Flack, Charles

Charles Thomas Flack, born in Suffolk England, in 1854, arrived in Australia with his parents, Peter and Mary and Flack, in 1857. In 1885, in Milton, New South Wales, Thomas married Susanna Hewitt, aged 20 years, granddaughter of Susannah and Samuel Hewitt. The Hewitts were Wesleyan Methodists and the young Susannah and her parents were Sunday School teachers at the Dundas Methodist Church.

 Charles and Susannah moved to Beecroft about 1895, living in a timber cottage on an orchard at the corner of Murray Farm and Orchard Roads, the house now being 127A Murray Farm Road. In the early 1900s Charles purchased a property in Orchard Road and built by himself a timber house on stone foundations and planted an orchard of oranges, lemons, peaches, plums and apples. The income from the fruit, sold at the Parramatta markets, and the raising of pigs provided adequately for his family of seven children born between 1886 and 1900.

Naturally, the Flacks attended the Beecroft Methodist Church, but only the six eldest children attended Carlingford Public School, taking short cuts across paddocks to get to it. The youngest child, Esther, went to Beecroft Public School where her great joy was to win a book prize, ‘The Wonders of the Plant World ‘for the best school garden in 1914.

To visit their friends, the Masons, in Mary Street, and for Esther to go to school and the family to church, Charles felled a large tree in the bush near their home and laid it across the creek as a bridge.

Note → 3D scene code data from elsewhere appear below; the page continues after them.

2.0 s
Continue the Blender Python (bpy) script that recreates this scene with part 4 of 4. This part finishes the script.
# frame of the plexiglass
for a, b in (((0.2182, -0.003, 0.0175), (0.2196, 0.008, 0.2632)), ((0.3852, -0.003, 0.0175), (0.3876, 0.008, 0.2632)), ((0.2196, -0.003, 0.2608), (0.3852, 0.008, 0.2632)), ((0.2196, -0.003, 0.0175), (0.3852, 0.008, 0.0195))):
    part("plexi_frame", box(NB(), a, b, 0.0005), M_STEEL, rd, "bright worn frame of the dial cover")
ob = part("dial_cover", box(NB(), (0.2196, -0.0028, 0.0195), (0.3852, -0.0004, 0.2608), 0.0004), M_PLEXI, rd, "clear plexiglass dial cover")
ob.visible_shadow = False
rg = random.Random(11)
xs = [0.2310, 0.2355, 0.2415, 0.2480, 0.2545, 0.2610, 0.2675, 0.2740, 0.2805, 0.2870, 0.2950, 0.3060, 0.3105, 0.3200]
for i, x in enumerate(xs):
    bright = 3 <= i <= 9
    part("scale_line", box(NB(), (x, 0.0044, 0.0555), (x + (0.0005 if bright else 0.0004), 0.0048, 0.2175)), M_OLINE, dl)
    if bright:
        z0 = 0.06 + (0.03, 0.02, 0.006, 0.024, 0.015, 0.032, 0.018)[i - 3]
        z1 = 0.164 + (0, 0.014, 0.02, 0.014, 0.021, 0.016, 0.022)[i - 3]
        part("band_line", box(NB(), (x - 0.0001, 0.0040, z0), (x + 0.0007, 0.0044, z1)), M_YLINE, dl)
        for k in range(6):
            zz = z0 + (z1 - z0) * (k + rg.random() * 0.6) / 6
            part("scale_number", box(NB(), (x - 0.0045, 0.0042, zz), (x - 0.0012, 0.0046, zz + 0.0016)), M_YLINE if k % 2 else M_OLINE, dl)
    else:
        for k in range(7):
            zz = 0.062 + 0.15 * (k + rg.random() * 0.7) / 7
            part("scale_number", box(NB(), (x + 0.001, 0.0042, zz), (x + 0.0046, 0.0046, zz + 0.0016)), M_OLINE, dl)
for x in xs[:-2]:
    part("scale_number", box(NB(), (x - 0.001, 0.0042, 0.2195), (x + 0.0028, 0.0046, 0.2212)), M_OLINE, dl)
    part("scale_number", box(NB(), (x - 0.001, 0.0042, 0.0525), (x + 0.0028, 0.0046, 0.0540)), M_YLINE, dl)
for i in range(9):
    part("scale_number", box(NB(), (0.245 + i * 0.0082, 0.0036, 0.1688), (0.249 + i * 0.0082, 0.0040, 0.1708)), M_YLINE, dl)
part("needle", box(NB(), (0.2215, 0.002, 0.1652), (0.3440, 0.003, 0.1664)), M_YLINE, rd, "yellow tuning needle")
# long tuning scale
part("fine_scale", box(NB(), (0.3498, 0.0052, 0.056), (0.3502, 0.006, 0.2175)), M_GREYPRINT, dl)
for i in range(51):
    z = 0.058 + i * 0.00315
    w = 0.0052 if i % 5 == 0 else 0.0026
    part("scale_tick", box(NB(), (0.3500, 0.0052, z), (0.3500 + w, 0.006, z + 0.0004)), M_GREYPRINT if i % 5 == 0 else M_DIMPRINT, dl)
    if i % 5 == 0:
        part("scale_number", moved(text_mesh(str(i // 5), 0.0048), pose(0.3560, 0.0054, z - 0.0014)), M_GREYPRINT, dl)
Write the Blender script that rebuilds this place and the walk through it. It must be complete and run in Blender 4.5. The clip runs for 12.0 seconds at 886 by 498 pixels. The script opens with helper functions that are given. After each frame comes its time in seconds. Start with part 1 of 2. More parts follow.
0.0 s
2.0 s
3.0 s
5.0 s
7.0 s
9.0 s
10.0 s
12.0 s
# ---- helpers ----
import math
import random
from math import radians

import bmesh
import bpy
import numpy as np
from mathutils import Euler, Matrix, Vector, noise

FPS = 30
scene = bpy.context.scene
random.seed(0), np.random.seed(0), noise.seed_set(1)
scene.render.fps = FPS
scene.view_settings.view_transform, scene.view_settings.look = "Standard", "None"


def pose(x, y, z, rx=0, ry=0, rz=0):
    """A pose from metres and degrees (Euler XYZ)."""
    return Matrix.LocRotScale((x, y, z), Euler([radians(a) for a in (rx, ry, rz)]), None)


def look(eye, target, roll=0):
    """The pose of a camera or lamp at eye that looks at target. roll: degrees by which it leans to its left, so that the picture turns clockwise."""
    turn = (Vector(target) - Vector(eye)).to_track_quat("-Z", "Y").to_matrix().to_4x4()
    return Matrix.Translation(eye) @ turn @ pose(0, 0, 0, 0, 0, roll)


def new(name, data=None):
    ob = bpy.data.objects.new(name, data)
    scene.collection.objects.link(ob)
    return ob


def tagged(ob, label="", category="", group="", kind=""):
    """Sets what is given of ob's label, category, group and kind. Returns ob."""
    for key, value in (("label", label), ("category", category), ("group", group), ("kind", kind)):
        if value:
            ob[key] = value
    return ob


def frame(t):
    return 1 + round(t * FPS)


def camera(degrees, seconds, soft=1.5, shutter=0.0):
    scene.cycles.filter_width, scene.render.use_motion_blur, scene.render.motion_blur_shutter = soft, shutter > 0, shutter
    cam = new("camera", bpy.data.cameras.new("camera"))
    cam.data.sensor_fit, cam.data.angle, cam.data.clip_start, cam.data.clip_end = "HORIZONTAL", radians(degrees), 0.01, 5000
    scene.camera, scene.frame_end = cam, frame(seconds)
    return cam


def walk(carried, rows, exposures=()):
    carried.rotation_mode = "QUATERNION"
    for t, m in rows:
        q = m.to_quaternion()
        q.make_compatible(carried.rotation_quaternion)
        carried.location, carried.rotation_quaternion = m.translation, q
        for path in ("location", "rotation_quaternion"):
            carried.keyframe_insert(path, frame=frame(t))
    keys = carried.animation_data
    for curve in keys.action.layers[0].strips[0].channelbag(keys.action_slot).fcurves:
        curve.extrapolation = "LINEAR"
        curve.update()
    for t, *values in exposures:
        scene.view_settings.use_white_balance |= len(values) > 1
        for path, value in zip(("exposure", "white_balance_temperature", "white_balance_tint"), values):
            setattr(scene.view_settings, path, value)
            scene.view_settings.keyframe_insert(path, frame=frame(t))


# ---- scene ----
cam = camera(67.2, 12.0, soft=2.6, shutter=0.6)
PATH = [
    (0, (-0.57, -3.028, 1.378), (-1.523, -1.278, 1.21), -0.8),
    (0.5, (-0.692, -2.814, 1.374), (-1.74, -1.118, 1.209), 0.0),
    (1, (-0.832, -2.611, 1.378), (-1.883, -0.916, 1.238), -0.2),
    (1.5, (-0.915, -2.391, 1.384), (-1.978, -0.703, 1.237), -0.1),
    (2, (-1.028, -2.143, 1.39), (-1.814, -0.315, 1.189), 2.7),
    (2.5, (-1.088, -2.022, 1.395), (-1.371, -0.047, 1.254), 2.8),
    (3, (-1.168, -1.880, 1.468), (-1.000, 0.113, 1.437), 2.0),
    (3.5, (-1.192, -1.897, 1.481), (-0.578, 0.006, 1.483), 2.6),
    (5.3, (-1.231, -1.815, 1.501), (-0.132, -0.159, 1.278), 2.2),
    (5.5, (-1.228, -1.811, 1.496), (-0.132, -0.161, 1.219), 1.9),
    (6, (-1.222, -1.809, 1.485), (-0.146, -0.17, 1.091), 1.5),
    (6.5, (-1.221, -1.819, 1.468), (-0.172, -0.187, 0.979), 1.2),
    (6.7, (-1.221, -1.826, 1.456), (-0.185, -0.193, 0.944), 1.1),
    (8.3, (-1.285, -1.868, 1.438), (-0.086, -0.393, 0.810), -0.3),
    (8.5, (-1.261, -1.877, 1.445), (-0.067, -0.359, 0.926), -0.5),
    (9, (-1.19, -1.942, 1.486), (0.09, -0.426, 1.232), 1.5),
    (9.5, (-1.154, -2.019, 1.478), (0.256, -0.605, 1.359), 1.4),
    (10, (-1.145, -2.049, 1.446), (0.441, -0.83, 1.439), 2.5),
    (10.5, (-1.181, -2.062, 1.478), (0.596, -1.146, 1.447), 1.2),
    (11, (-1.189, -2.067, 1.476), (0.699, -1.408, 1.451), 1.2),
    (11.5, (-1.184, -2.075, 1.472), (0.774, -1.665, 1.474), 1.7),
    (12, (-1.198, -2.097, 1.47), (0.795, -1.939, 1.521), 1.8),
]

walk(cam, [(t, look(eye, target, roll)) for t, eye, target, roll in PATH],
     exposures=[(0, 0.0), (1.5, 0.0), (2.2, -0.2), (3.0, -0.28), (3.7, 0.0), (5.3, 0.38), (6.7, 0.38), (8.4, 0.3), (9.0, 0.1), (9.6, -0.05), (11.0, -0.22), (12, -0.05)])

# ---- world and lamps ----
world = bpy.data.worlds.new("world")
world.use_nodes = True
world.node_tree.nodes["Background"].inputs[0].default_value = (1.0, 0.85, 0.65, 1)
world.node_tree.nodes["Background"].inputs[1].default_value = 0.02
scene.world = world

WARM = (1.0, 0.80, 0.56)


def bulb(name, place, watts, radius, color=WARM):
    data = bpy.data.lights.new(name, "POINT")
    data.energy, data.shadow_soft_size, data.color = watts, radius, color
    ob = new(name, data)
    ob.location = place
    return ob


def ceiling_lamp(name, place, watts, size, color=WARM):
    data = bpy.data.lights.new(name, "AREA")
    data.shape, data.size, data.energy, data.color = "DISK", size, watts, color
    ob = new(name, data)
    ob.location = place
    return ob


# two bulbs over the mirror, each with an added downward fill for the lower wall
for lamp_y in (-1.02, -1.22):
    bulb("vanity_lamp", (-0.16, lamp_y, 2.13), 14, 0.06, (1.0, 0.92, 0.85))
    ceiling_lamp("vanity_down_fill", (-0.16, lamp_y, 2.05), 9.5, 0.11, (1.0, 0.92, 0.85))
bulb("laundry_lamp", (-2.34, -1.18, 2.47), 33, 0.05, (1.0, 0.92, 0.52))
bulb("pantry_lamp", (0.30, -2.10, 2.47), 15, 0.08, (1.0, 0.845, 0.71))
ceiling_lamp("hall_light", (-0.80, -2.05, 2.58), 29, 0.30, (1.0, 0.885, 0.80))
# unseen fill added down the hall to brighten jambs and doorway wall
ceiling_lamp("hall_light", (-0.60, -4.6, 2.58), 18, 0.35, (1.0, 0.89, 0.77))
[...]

In the school holidays the children had to help in the orchard, once a year scrubbing the trunks of the fruit trees – not a favoured task.

Susannah Flack died in 1913 at the age of 47 years and the eldest daughter Olive, then aged 23 years, took her mother’s place in running the home.[1]

Arthur Flack (born in 1897) served with the Australian Imperial Forces in France and Olive enlisted
as a Red Cross nurse.[2]

Charles Flack died in 1931 at the home of his daughter Esther in Carlingford and was buried in the
Methodist Cemetery at West Pennant Hills beside his wife.[3]

[1] Cumberland Argus, 5 April 1913.

[2] Arthur Stewart Flack, railway porter, of Orchard Road, Beecroft, embarked on 17 July 1918 with the 13th New South Wales reinforcements.

[3] Information from Mrs Jeanette Moss of Epping.